Tuesday, November 17, 2009

Stranger With a Camera - response

Elizabeth Barret, an eastern Kentucky native talks of the relationship the photographer and the photographed, through an incident that took place in September of 1967 where Hugh O’Connor, a director on the Nation Film Board of Canada, was shot and killed by Hobart Ison, a local landowner. O’Connor, a well renowned filmmaker, was directing a piece about the Appalachian people, how they came to be so poor, and how they needed help to reincarnate their prosperity. Ison, a proud man and annoyed of the media’s negative attention on eastern Kentucky over the last decade, felt threatened by O’Connor’s cameras and shot him to “avoid character assassination by camera.” Ison felt, and so did many of his community, that he did the right thing by killing O’Connor.

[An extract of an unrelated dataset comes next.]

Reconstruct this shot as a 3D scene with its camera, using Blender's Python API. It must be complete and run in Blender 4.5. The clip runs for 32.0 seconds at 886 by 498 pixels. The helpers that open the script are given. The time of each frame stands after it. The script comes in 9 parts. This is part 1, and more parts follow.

Barret on the other hand, was worried that Ison’s actions would make the world see her people as all hillbillies, which happened to some extent. The truth was, a good percentage was impoverished, but definitely not all. And this negative depiction of Kentucky was angering a good percentage, which showed through the support of Ison’s shooting of O’Connor. A trial was held, but no jury could be mustered, so the court accepted a plea bargain giving Ison one year in prison.

Many other of the people involved in this event, both insiders and outsiders, were interviewed in this documentary: from Ison’s relatives to O’Connor’s coworkers. Mason Elbridge was the man that caught O’Connor’s eye as he was leaving, making him want to stop for one last photo shoot. Elbridge had just gotten off work at the coal mines, and was sitting on the porch, still dirty with all the coal dust, playing with his daughter. Elbridge allowed O’Connor to take his photos, but Elbridge was just a renter on Ison’s land. Ison was warned that there were photographers on his land and rushed to scene, where he told the camera team to leave. They were attempting so, and O’Connor was shot in the chest.

Barret uses this event to portray the affect of the camera. She asks if filmmakers can show poverty without embarrassing the impoverished. The camera is like a gun, exploiting peoples in ways that are often harmful or threating.